Unión civil
Juan T es un cuentista del taller de historias que en las noches viste de mujer para ser ella. Sí, ella. Cuando la conocimos descubrimos que era como cualquier otro, con las mismas inquietudes, algarabías y desamores. Me preguntó lo que creía de un proyecto que le iba permitir a él unirse ante la ley con otro “él”.
Le expliqué que la unión civil era un mecanismo que le permitiría asegurarse patrimonialmente y acceder a ciertos derechos relativos a la herencia, el seguro de vida, la atención médica y más. Juan me miró con extrañeza y más cuando le demostré que la unión civil debería ampliar su alcance y contemplar todos los vínculos, incluyendo a aquellos heterosexuales que conviven sin matiz sexual alguno: una tía y un sobrino, dos amigos (heteros ambos), el chófer y la anciana propietaria de la casa, el sirviente y el servido. Buena opción para eludir el desamparo ulterior. En realidad, esa es la posición que he defendido: “la unión civil al margen de cualquier sesgo sexual”. Pero fácil es ver desde la otra orilla.
En aquel menjunje legal explicado sostenidamente por un heterosexual (y casado, de colmo, con otra heterosexual), todo no era más que un asunto de derechos y prerrogativas sobre bienes y a Juan le importaba poco la herencia, el seguro, la atención médica o ser el privilegiado que habría de decidir si a su pareja lo desconectaban o no de un tubo o si le abrían la carne para remendar un órgano descompuesto.
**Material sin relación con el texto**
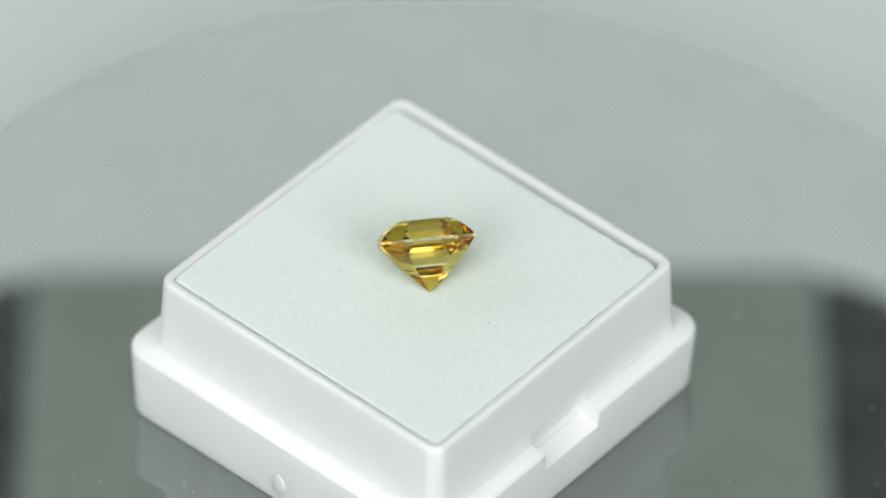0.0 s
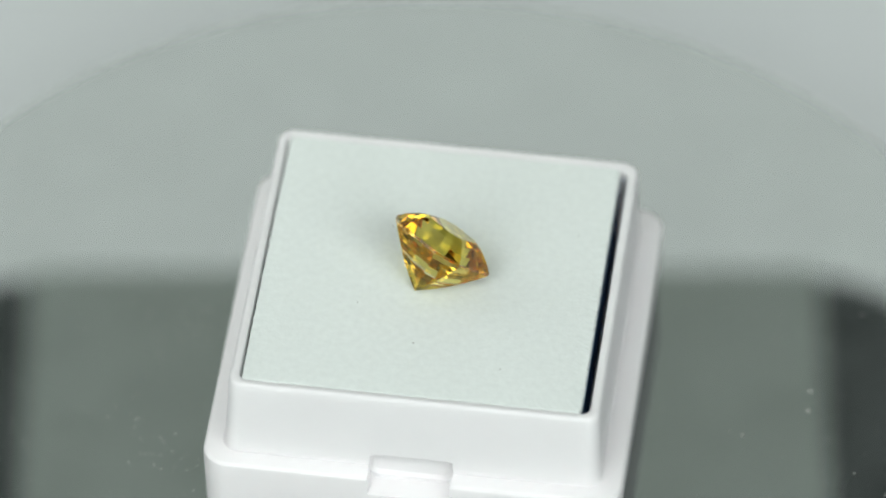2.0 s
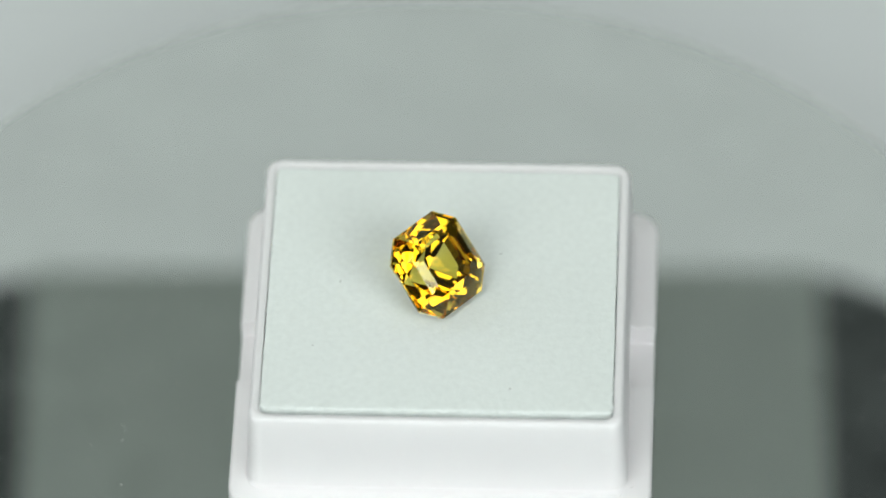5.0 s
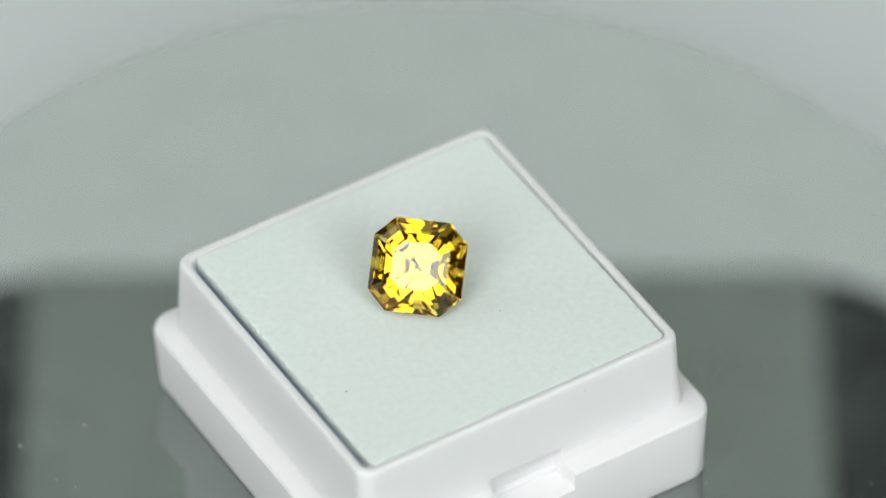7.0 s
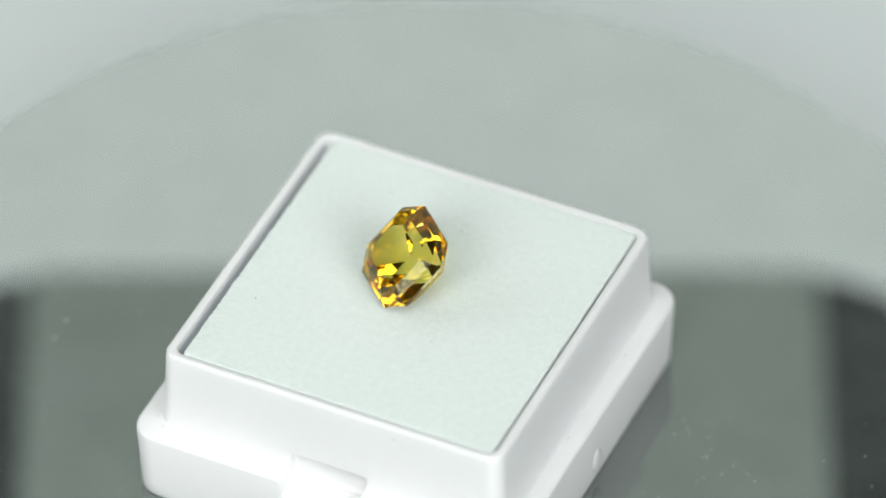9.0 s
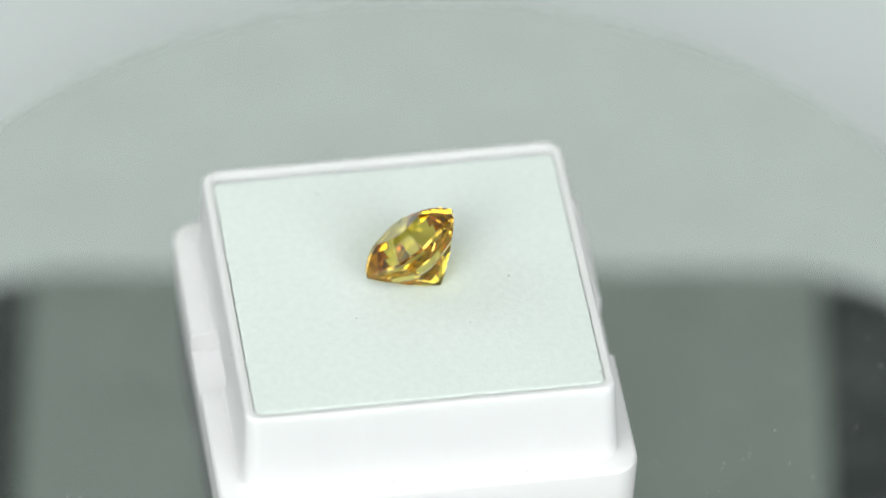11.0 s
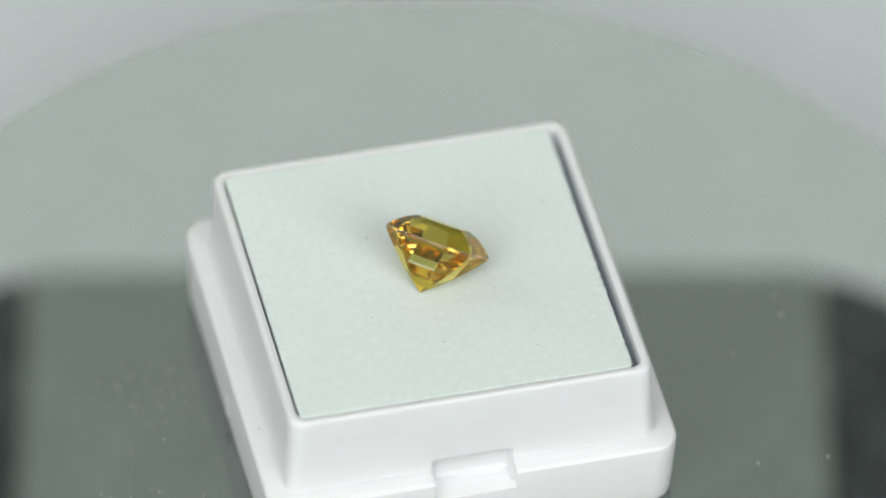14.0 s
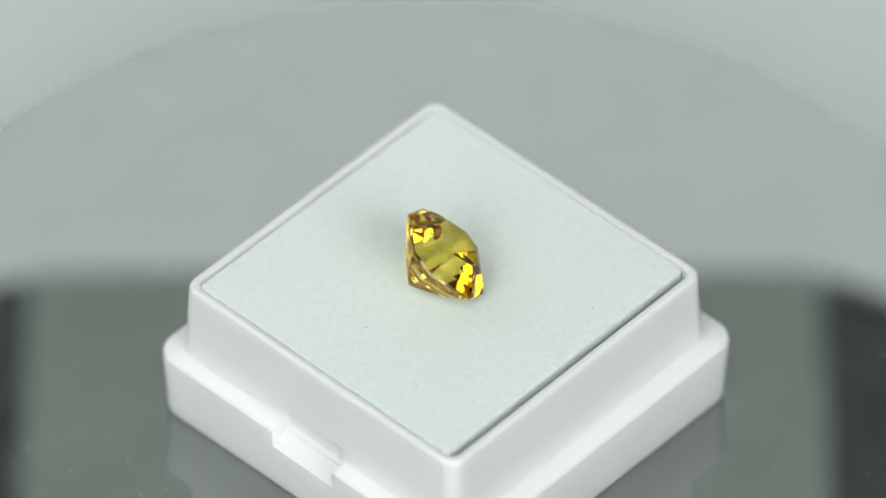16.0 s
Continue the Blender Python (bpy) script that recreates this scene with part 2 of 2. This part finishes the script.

Al decir verdad, yo tampoco pensé en esos temas cuando me casé con Lucía. Me era irrelevante la herencia, el seguro o si ella habría de decidir si me desconectaban de un tubo o me deslizaban el filo en la piel para recomponerme el corazón o las tripas. Me casé con ella hace diez años por una razón fundamental y no por los detalles. Mi objeto no fue el estatus patrimonial sino unirme a ella en un plano más elevado, personalísimo, estable e institucionalizado”.
Juan, simplemente quería casarse como todos y por las mismas razones, sentirse como aquellos millones que en una fiesta o un club presentan a su acompañante como algo más que su acompañante.
Él era de aquellos que llamaban a las cosas por su nombre, le importaba poco el tecnicismo legal (además era médico y respetabilísimo) y menos aún las ligazones jurídicas que solo servían para maquillar la genuina intención de las partes. Entonces reparé que la Unión Civil era apenas una máscara de la realidad, que lo que Juan quería era casarse. Ser como los demás, no danzar en solitario y al margen, ser (con todo derecho, desde luego) como todos, como usted, como yo.
Juan, a diferencia del resto de sus similares, defendía el Matrimonio Gay, a secas. Rechazaba otro apelativo que sirviera para el consuelo o la oportunidad. “Es que en una sociedad conservadora no puedes cambiar las instituciones a ese nivel”, le dije.
No sé que será de Juan, tampoco de Miguel, su conviviente. Dejaron de habitar aquella casa en el malecón. Solteros ambos, comparten en algún lugar, la breve e inefable sombra que siempre los cobijó.